Agricultural Research Service

Research Project: CONSERVATION EFFECTS ASSESSMENT FOR THE ST. JOSEPH RIVER WATERSHED Title: Surface Soil Moisture Assimilation with SWAT

Authors
item Han, Eunjin -
item Heathman, Gary
item Merwade, Venkatesh -

Submitted to: Annual International SWAT Conference
Publication Type: Proceedings
Publication Acceptance Date: May 20, 2010
Publication Date: August 4, 2010
Citation: Han, E., Heathman, G.C., Merwade, V. 2010. Surface Soil Moisture Assimilation with SWAT [abstract]. 2010 International Soil Water and Assessment Tool (SWAT) Conference, August 4-6, 2010, Seoul, South Korea. CD ROM.

Interpretive Summary: Improved estimates of soil moisture are critical in the areas of hydrologic, agricultural and environmental modeling because of its role in governing the transfer of energy between the land surface and the atmosphere. Due to current satellite technology, remotely sensed observations of surface soil moisture (5cm) have become increasingly available and often applied in various environmental studies. Certain studies have demonstrated that assimilating observed surface soil moisture into a hydrologic model results in improved predictions of profile soil water content.
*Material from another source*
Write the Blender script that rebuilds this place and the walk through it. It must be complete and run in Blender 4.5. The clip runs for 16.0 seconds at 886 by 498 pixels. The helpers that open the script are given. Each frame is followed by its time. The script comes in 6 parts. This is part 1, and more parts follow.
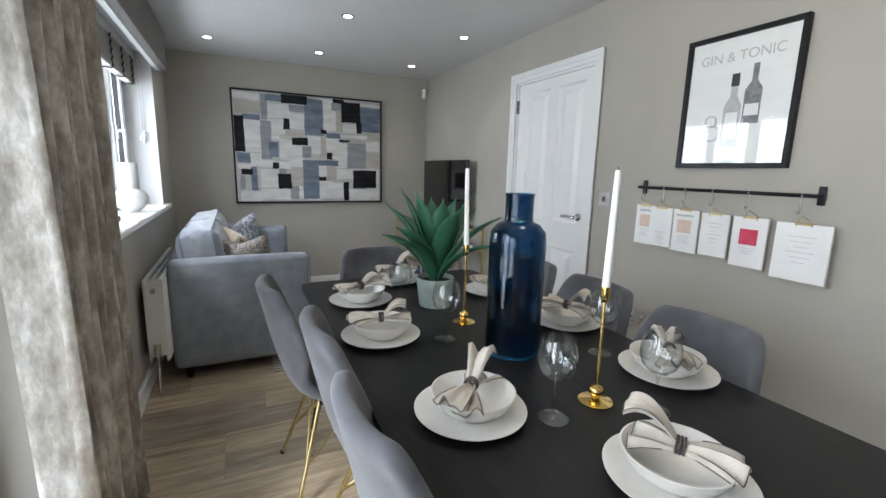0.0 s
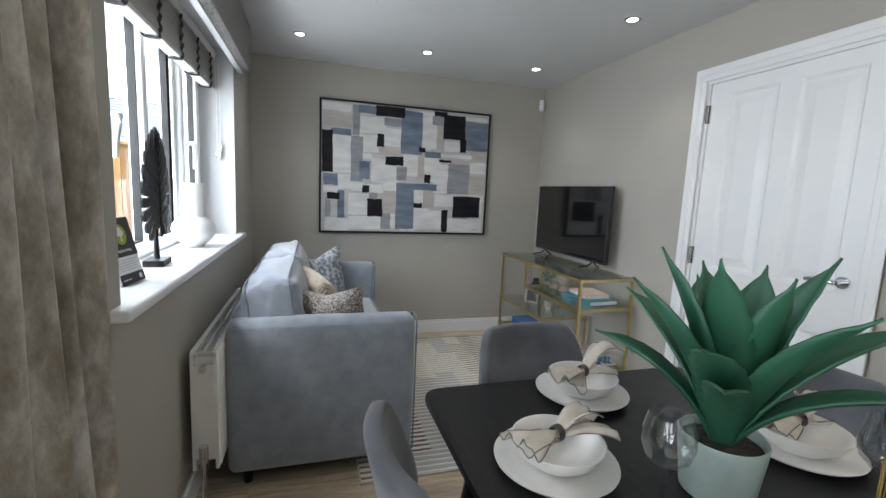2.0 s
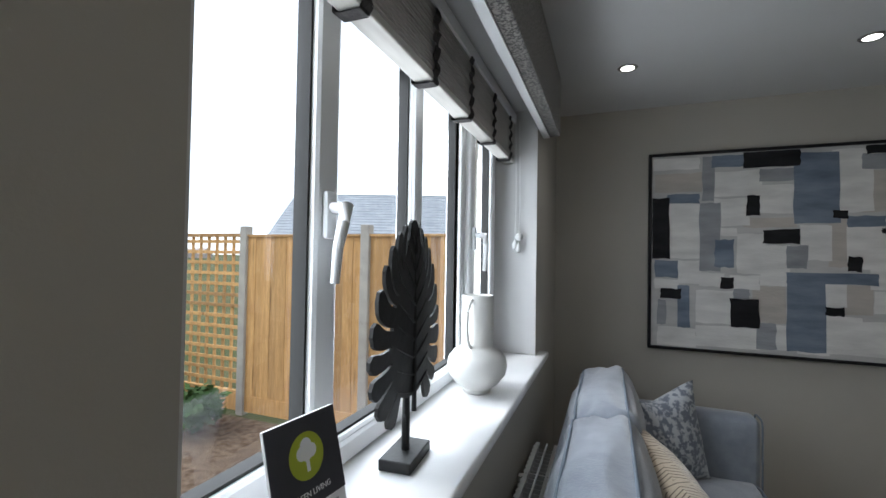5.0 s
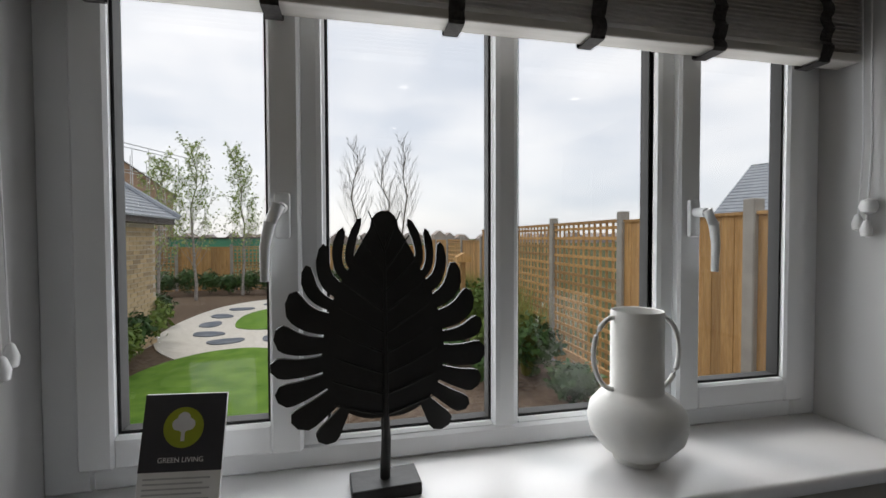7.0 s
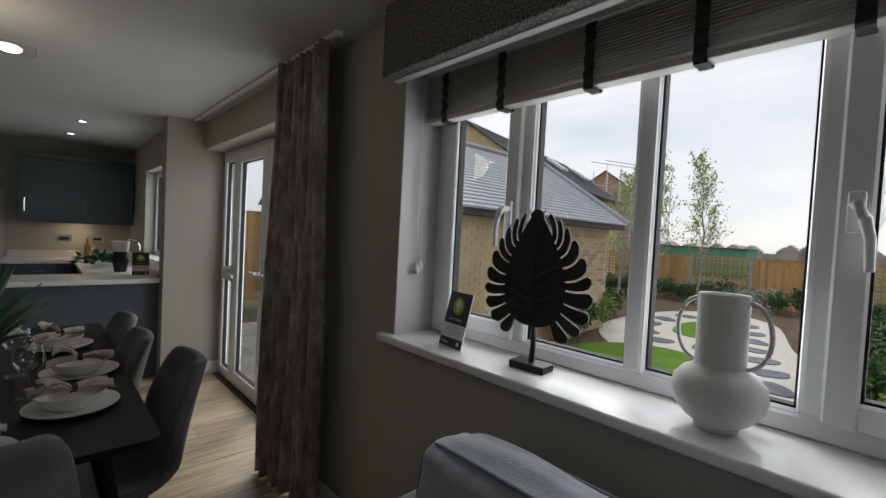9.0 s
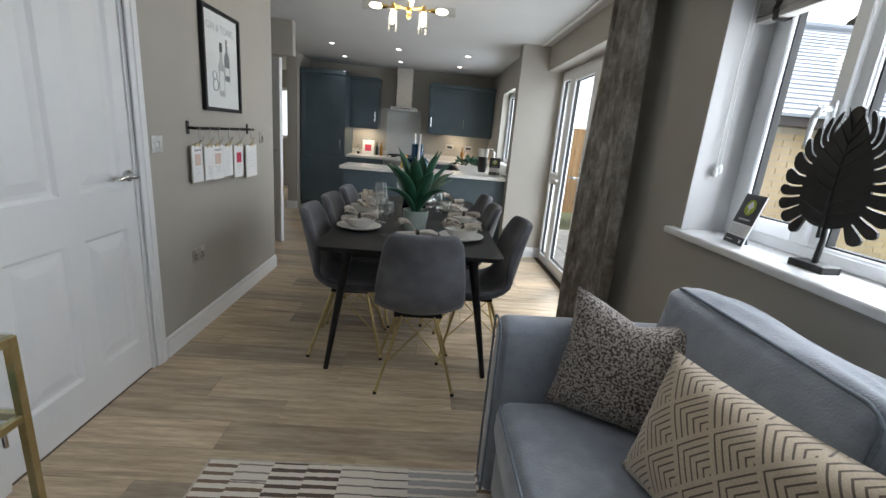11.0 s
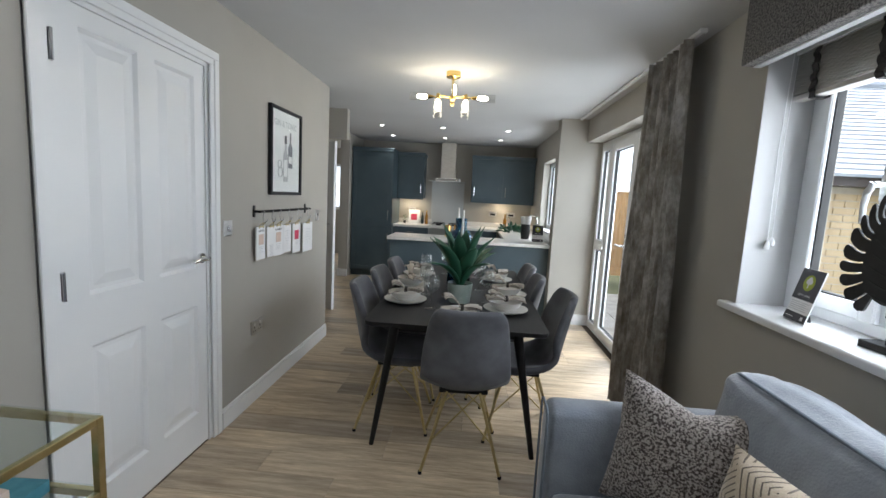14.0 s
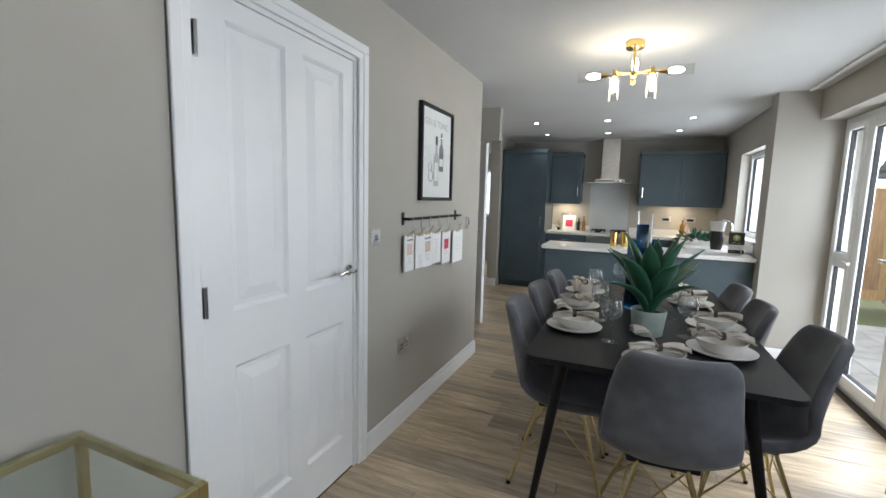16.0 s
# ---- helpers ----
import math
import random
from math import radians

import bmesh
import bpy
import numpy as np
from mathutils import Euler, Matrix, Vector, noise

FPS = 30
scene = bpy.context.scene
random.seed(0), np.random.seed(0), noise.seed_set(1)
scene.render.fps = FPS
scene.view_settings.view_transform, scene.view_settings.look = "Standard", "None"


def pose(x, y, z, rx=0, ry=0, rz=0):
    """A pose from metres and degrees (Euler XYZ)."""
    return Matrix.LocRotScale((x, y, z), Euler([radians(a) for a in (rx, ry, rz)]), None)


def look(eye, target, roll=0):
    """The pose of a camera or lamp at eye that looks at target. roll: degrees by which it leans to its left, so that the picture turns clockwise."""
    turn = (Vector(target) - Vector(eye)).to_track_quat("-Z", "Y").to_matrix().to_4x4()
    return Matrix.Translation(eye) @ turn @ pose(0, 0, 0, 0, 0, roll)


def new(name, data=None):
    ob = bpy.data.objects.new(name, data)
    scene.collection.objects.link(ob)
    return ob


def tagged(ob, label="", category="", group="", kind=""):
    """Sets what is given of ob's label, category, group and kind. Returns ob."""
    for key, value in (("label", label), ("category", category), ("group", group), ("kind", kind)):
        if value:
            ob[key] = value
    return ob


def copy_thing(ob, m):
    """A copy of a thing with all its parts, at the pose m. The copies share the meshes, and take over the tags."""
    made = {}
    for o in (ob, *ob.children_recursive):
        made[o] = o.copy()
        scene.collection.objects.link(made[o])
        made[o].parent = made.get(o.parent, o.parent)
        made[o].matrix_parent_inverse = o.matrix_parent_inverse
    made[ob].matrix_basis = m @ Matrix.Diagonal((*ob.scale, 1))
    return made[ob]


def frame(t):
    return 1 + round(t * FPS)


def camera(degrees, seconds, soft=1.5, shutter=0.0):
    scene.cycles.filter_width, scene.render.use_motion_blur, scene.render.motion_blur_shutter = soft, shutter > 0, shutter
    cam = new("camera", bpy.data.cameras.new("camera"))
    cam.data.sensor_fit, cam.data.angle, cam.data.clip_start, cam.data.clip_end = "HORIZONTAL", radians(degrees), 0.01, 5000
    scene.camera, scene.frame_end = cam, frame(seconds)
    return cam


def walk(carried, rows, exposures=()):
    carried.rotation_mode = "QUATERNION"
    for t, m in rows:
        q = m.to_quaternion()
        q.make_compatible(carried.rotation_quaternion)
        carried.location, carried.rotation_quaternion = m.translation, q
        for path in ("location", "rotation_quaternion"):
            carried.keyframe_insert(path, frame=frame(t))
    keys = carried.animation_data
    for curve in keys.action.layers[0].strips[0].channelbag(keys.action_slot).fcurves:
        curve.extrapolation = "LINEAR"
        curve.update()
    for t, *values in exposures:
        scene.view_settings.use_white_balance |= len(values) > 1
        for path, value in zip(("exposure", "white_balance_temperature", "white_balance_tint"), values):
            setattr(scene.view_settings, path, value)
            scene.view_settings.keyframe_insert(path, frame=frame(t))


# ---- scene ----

In this study, the USDA, Agricultural Research Service, Soil Water and Assessment Tool (SWAT) was used to estimate profile soil moisture to better understand how surface soil moisture data assimilation affects various hydrologic processes at the watershed scale. Data assimilation has been traditionally used in meteorology to improve weather forecasting and more recently in an effort to improve predictions of soil moisture status in the soil profile. This approach is based on the assumption that assimilating (or updating) surface soil moisture with measured data, such as remotely sensed data, the hydrologic model would improve estimates of soil water content in the entire profile. We determined how the updated soil water condition with surface measured soil moisture influences model predictions of profile soil water content, runoff and streamflow. Model evaluations were conducted by using time series graphs and standard statistical measures including the correlation coefficient (R), mean bias error (MBE), and root mean square error (RMSE).

Technical Abstract: Soil moisture is one of the most critical state variables in hydrologic modeling. Certain studies have demonstrated that assimilating observed surface soil moisture into a hydrologic model results in improved predictions of profile soil water content. With the Soil and Water Assessment Tool (SWAT), however, there is a lack of investigative research as to how the spatial variability of inputs affect the potential capability of data assimilation techniques, especially the assimilation of remotely sensed surface soil moisture data. Therefore, a synthetic experiment is performed to better understand how soil moisture data assimilation affects various hydrologic processes in the model at the watershed scale. The study area for this work is the Upper Cedar Creek Watershed (UCCW) which is located in the St. Joseph Watershed in northeastern Indiana. In the UCCW, the USDA, Agricultural Research Service National Soil Erosion Research Laboratory (NSERL) maintains a hydrometerological network where five years of precipitation and soil moisture data are available. The model is first run with rainfall data from the National Climatic Data Center (NCDC) and the NSERL raingauge network to represent the “true” state. Subsequently, the model is run for the same time period with an intentionally poor set of initial conditions and “limited” forcing data. Instead of using all available rainfall data from data sources, simulation was performed using only the NCDC data. These “limited” inputs are to represent our imperfect knowledge of the true hydrologic processes. By limiting precipitation input, which is the driving force of soil moisture and streamflow, while keeping other model parameters unchanged, we determined how the updated soil water condition with surface measured soil moisture influences model predictions of profile soil water content, runoff and streamflow. Model evaluations were conducted by using time series graphs and standard statistical measures including the correlation coefficient (R), mean bias error (MBE), and root mean square error (RMSE).